The attack happened Sunday morning when a man dressed in black tactical-style gear and armed with an assault rifle opened fire inside a Baptist church in a small South Texas community, killing 26 people and wounding at least 16 others in what the governor said is the deadliest mass shooting in state history.
Trump first tweeted that he was monitoring the situation from Japan. He later described the shooting as an “act of evil” during remarks to a gathering of American and Japanese business executives. Abe also offered condolences.
Trump said “fortunately somebody else had a gun that was shooting in the opposite direction otherwise it (wouldn’t) have been as bad as it was. It would have been much worse.”
“But this is a mental health problem at the highest level. It’s a very, very sad event.”
The shooting comes just over a month after a gunman opened fire on an outdoor music festival on the Las Vegas Strip from the 32nd floor of a hotel-casino, killing 58 people and wounding more than 500. Trump visited Las Vegas soon after to meet with families of victims and first responders.
In the days after the Las Vegas shooting, Trump and his aides declined to discuss possible changes to gun laws, saying it was too soon after the tragedy to discuss policy.

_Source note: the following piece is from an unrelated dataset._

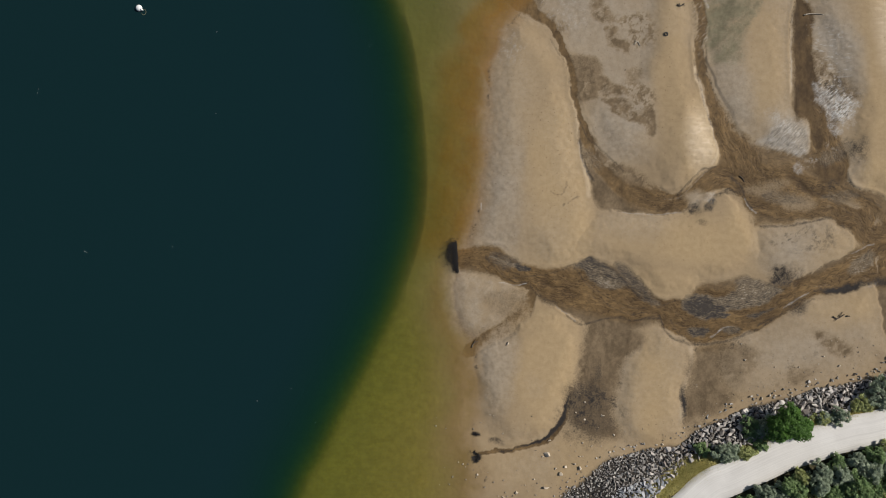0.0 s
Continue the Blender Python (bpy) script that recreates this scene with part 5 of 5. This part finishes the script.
bush("bush", *(65.89, -19.91), 5.0, 2.6, LEAF_DARK, "dense dark green bush above the riprap", count=4000, seed=18)
wood = [(42.86, -36.38, 3), (45.47, -34.84, 3), (48.17, -33.63, 2.6), (50.53, -32.66, 2.6), (53.23, -31.61, 2.6), (55.92, -30.81, 2.6), (58.37, -30.17, 2.6), (60.82, -29.44, 2.6), (63.02, -28.72, 2.8), (65.88, -27.83, 3), (45.06, -37.78, 4.5), (47.51, -35.59, 4.2), (49.55, -34.29, 3.6), (51.59, -36.59, 5), (52.82, -33.33, 3.8), (55.1, -34.81, 4.6), (56.08, -32.12, 3.6), (58.12, -33.76, 4.4), (57.71, -37.03, 5), (60.17, -31.32, 4), (61.39, -34.02, 4.8), (62.78, -30.11, 3.8), (64.24, -32.56, 5), (62.2, -37.05, 5.2), (65.88, -29.3, 4.4), (67.51, -34.21, 5), (43.83, -39.41, 4.5), (49.54, -39.85, 5.5)]
shades = (LEAF_DARK, LEAF_GREY, LEAF_DARK, LEAF_OLIVE, LEAF_GREY)
words = ("dark green bush in the thicket below the road", "grey-green bush in the thicket below the road", "dark green bush in the thicket below the road", "olive green bush in the thicket below the road", "grey-green bush in the thicket below the road")
for k, (x, y, a) in enumerate(wood):
    bush("bush", x, y, a, 1.7 + 0.35 * (k * 7 % 5), shades[k % 5], words[k % 5], count=int(1050 * a), leaf=0.2, seed=30 + k, group="thicket beside the road")


def grass(name, line, wide, count, seed, label):
    """Tufts of thin blades along a line."""
    rng = np.random.default_rng(seed)
    verts, faces = [], []
    line = curve(line)
    for _ in range(count):
        k = rng.uniform(0, len(line) - 1.001)
        i = int(k)
        p = line[i] + (line[i + 1] - line[i]) * (k - i) + rng.normal(size=2) * wide * 0.42
        z = sample(height, p[0], p[1])
        h, lean = rng.uniform(0.05, 0.2), rng.normal(size=2) * 0.2
        a = rng.uniform(0, math.pi)
        w = 0.06
        b = len(verts)
        verts += [(p[0] - w * math.cos(a), p[1] - w * math.sin(a), z - 0.03), (p[0] + w * math.cos(a), p[1] + w * math.sin(a), z - 0.03), (p[0] + lean[0], p[1] + lean[1], z + h)]
        faces.append((b, b + 1, b + 2))
    me = bpy.data.meshes.new(name)
    me.from_pydata(verts, [], faces)
    me.materials.append(GRASS)
    return tagged(new(name, me), label, "grass", kind="stuff")


grass("verge_grass", [(26.7, -37.69), (31.6, -34.2), (34.46, -32.42), (37.73, -30.8)], 2.1, 11000, 1, "dry yellow-green grass on the road verge")
grass("verge_grass", [(41.4, -30.17), (43.85, -28.79), (46.3, -27.98)], 0.9, 3000, 2, "dry yellow-green grass on the road verge")
grass("verge_grass", [(52.02, -24.99), (56.09, -24.77), (60.18, -22.91), (65.07, -21.54)], 0.9, 4500, 3, "dry yellow-green grass on the road verge")


# ---- loose stones on the beach ----
LOOSE = [(14.52, -29.95, 1.05), (14.95, -27.95, 0.55), (16.59, -32.79, 0.75), (18.59, -31.13, 0.6), (19.25, -31.88, 0.75), (17.26, -31.71, 0.5), (15.84, -32.03, 0.45), (14.42, -34.61, 0.9), (10.1, -35.5, 0.55), (12.68, -33.6, 0.35), (19.42, -30.14, 0.35), (23.74, -29.58, 0.4), (24.33, -27.08, 0.4), (8.78, -13.55, 0.6), (43.55, -16.12, 0.4), (54.93, -15.59, 0.4), (57.25, -17.1, 0.45), (41.62, -22.59, 0.45), (47.86, -21.46, 0.5), (45.86, -21.78, 0.6), (50.35, -21.47, 0.4), (34.55, -26.63, 0.5), (31.39, -28.45, 0.45), (30.56, -28.53, 0.4), (13.94, -30.28, 0.35), (8.1, -36.24, 0.5), (4.38, -32.89, 0.4), (20.2, -22.33, 0.4), (18.78, -23.82, 0.35), (20.11, -24.82, 0.35), (22.6, -24.25, 0.35), (22.93, -24.25, 0.3), (43.06, -13.79, 0.3), (47.87, -17.14, 0.3), (51.35, -17.15, 0.35), (49.67, -26.87, 0.4)]
rng = random.Random(11)
for k, (x, y, s) in enumerate(LOOSE):
    ob = new("beach_stone", BEACH_STONES[k % 6])
    ob.matrix_basis = pose(x, y, sample(height, x, y) + 0.22 * s, rng.uniform(-12, 12), rng.uniform(-12, 12), rng.uniform(0, 360)) @ Matrix.Scale(s, 4)
    tagged(ob, "buff angular stone lying on the sandy beach" if s > 0.5 else "small buff stone lying on the sand", "stone", "loose stones on the beach")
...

Trump on Monday ignored shouted questions about whether the U.S. needs to consider tightening gun laws.
Authorities say a gunman armed with an assault rifle opened fire inside a small South Texas church, killing 26 people who ranged in age from 5 to 72.
The mass shooting occurred Sunday morning at the First Baptist Church in Sutherland Springs, about 30 miles southeast of San Antonio. About 20 others were wounded in the attack.
Two officials who spoke to The Associated Press on the condition of anonymity identified the gunman as Devin Kelley. An Air Force spokeswoman said records confirm Kelley received a bad conduct discharge after being court-martialed in 2012 for assaulting his spouse and child.
Wilson County Sheriff Joe D. Tackitt Jr. described the scene inside the church as “terrible.”
Investigators have not yet determined a motive for the attack.